Instructions for the task
All lines from the beginning of the listing through the line with "from math import radians" are to be copied word for word; the pictures are not.

Given information
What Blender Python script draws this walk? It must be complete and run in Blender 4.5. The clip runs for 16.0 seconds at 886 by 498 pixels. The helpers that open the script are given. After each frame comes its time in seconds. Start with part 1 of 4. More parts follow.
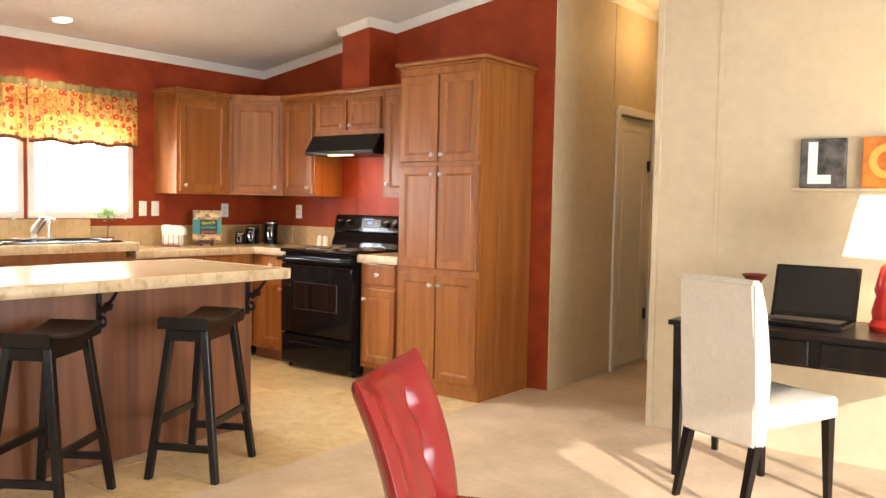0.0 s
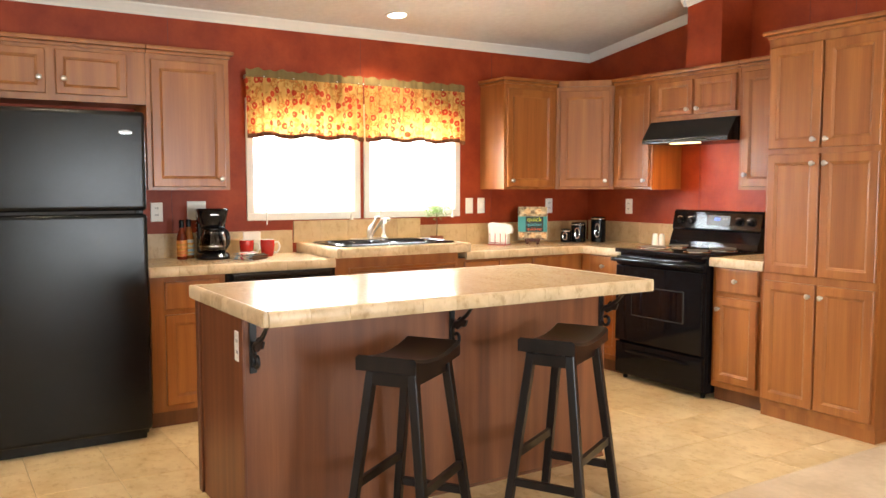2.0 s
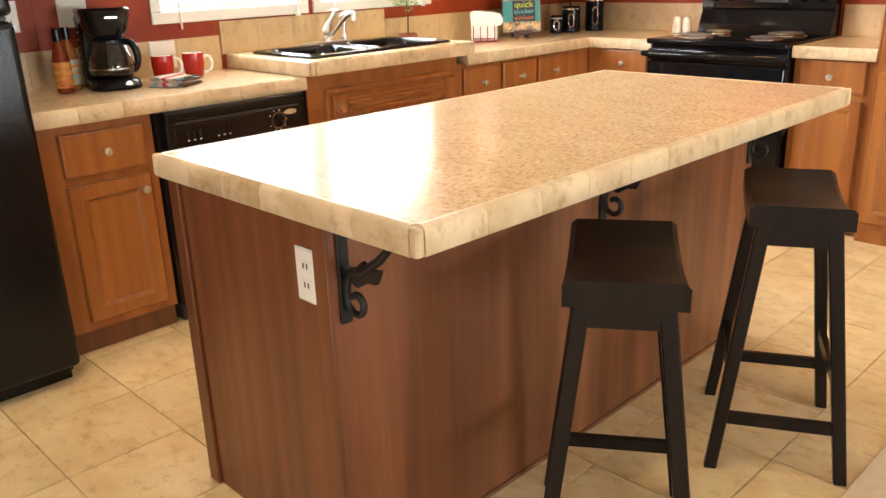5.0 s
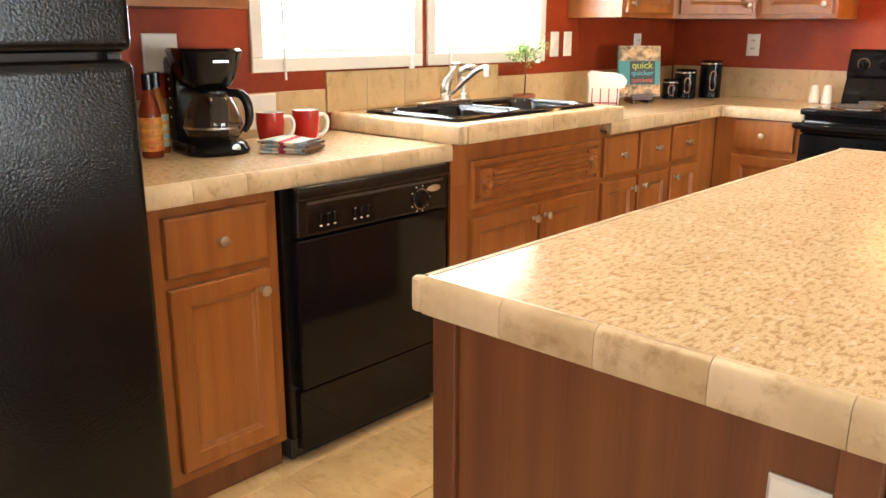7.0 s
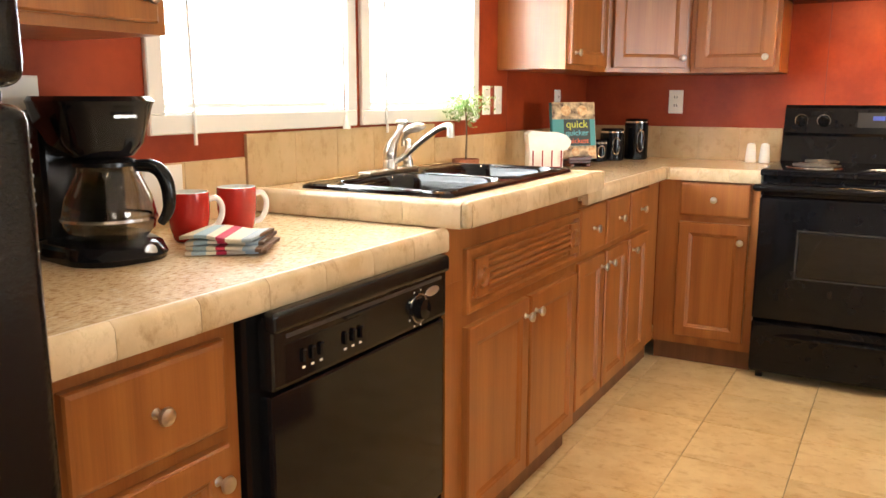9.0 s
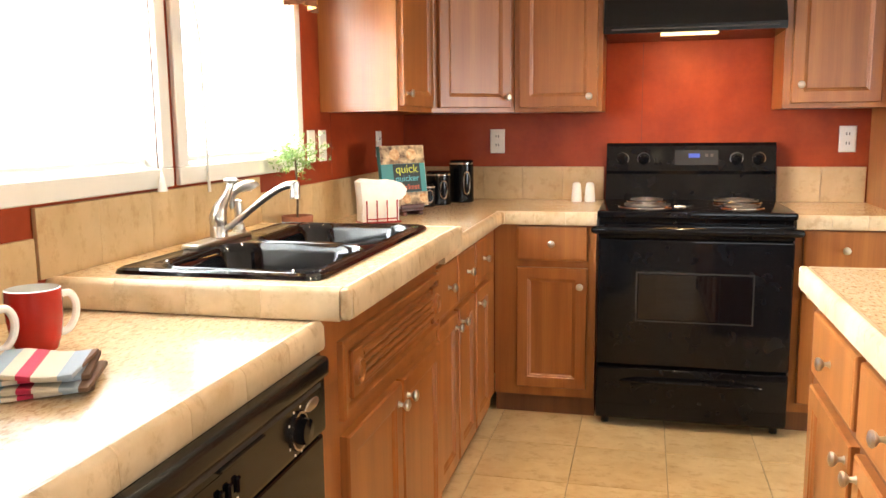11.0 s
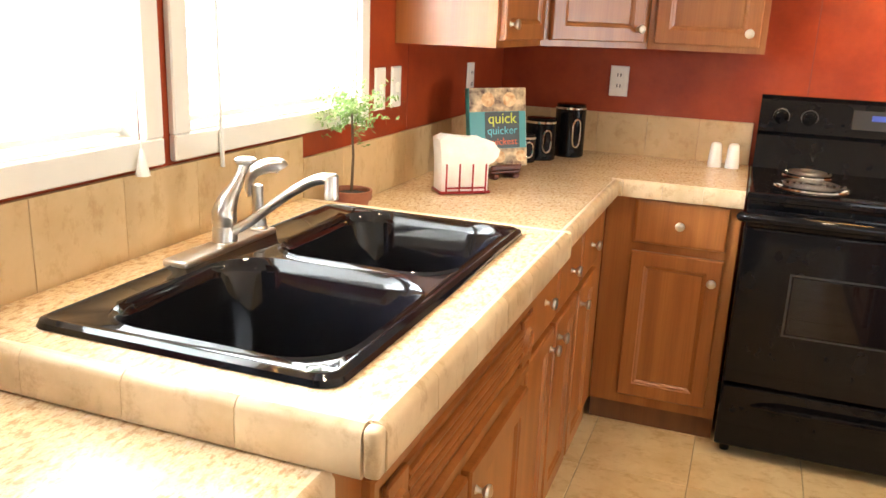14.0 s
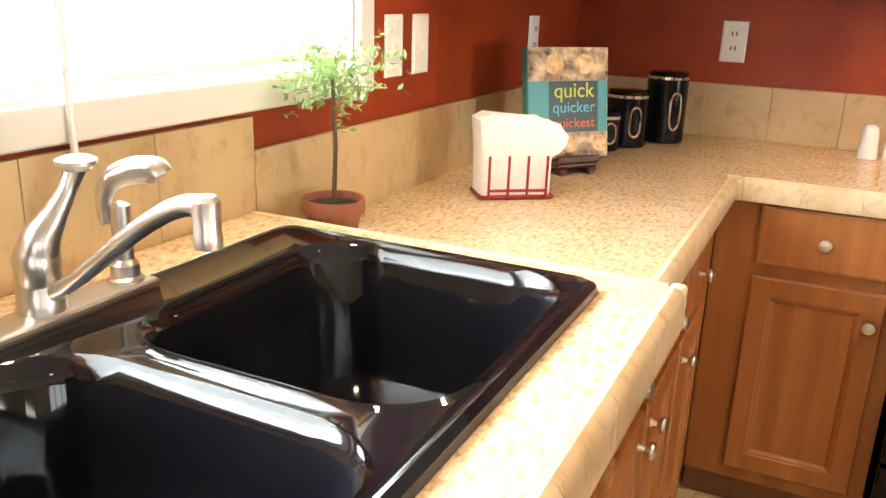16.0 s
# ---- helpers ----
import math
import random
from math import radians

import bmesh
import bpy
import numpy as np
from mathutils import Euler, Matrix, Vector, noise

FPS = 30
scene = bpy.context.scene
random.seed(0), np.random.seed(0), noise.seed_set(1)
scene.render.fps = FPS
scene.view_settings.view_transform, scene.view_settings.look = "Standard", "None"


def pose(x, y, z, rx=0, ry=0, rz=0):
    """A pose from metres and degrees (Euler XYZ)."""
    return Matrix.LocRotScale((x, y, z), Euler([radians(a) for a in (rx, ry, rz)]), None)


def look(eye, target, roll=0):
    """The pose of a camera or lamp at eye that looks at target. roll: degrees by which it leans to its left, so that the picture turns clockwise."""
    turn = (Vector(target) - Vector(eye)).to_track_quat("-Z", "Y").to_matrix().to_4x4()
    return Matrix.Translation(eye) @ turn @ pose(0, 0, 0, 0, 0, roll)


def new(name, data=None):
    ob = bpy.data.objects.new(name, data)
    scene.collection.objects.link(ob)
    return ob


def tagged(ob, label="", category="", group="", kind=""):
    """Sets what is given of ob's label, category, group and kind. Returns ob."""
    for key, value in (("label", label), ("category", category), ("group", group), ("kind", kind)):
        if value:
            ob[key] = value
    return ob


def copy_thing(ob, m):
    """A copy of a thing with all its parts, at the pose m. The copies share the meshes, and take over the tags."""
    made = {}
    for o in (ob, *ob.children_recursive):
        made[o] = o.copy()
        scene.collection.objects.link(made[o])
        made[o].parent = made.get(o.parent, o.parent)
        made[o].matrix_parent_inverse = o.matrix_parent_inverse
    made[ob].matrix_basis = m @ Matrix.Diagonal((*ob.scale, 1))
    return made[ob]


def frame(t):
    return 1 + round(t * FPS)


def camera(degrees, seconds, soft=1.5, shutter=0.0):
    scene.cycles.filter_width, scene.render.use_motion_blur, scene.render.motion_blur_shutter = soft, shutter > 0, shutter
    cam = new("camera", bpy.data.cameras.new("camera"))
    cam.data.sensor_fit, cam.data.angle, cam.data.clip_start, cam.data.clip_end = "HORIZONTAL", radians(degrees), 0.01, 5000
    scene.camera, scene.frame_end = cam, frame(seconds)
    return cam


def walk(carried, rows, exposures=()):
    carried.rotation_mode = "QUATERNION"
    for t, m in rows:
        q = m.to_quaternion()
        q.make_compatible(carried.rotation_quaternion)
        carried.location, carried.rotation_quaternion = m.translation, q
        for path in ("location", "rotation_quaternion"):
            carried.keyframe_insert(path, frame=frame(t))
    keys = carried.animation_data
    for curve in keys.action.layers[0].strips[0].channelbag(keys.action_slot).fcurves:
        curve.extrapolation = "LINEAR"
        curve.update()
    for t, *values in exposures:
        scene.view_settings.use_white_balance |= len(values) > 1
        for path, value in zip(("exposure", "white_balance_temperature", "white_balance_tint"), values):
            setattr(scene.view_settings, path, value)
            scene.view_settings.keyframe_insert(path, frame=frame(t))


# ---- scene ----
cam = camera(57.0, 16.0)
PATH = [
    (0, (5.852, -4.817, 1.27), (4.62, -3.245, 1.161), 1.1),
    (0.5, (5.723, -4.725, 1.276), (4.335, -3.29, 1.161), 1.0),
    (1, (5.579, -4.714, 1.295), (4.053, -3.427, 1.174), 0.6),
    (1.5, (5.369, -4.702, 1.302), (3.734, -3.558, 1.172), 0.5),
    (2, (5.15, -4.707, 1.34), (3.466, -3.639, 1.187), 0.0),
    (2.5, (4.895, -4.688, 1.365), (3.199, -3.649, 1.158), -1.0),
    (3, (4.619, -4.679, 1.386), (2.964, -3.594, 1.098), -1.6),
    (3.5, (4.312, -4.681, 1.385), (2.727, -3.523, 1.001), -2.0),
    (3.7, (4.206, -4.669, 1.376), (2.644, -3.496, 0.946), -2.4),
    (5.8, (2.982, -4.588, 1.303), (1.698, -3.222, 0.606), -1.1),
    (6, (2.881, -4.586, 1.305), (1.594, -3.213, 0.631), -0.8),
    (6.5, (2.622, -4.587, 1.286), (1.319, -3.194, 0.686), -0.3),
    (7, (2.386, -4.562, 1.263), (1.072, -3.147, 0.742), 0.2),
    (7.5, (2.14, -4.491, 1.251), (0.832, -3.05, 0.791), 0.0),
    (8, (1.899, -4.431, 1.236), (0.682, -2.896, 0.836), 0.1),
    (8.5, (1.702, -4.378, 1.22), (0.616, -2.739, 0.851), 0.4),
    (9, (1.531, -4.262, 1.207), (0.562, -2.551, 0.84), 0.1),
    (9.5, (1.402, -4.163, 1.209), (0.552, -2.385, 0.863), -0.4),
    (10, (1.3, -4.089, 1.212), (0.577, -2.251, 0.892), -0.6),
    (10.2, (1.263, -4.059, 1.215), (0.604, -2.196, 0.908), -0.6),
    (12.3, (1.154, -3.878, 1.366), (0.768, -1.941, 1.048), -0.6),
    (12.5, (1.145, -3.82, 1.374), (0.742, -1.891, 1.034), -0.5),
    (13, (1.127, -3.679, 1.406), (0.627, -1.782, 1.018), 0.2),
    (13.5, (1.068, -3.503, 1.413), (0.463, -1.651, 0.959), 1.2),
    (14, (0.984, -3.316, 1.385), (0.322, -1.507, 0.846), 2.4),
    (14.5, (0.929, -3.131, 1.359), (0.172, -1.391, 0.727), 3.0),
    (15, (0.88, -2.94, 1.332), (0.052, -1.254, 0.644), 3.5),
    (15.5, (0.817, -2.756, 1.303), (-0.01, -1.069, 0.618), 3.3),
    (16, (0.795, -2.617, 1.296), (-0.024, -0.895, 0.695), 2.0),
]
walk(cam, [(t, look(eye, target, roll)) for t, eye, target, roll in PATH])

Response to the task
What Blender Python script draws this walk? It must be complete and run in Blender 4.5. The clip runs for 16.0 seconds at 886 by 498 pixels. The helpers that open the script are given. After each frame comes its time in seconds. Start with part 1 of 4. More parts follow.
0.0 s
2.0 s
5.0 s
7.0 s
9.0 s
11.0 s
14.0 s
16.0 s
# ---- helpers ----
import math
import random
from math import radians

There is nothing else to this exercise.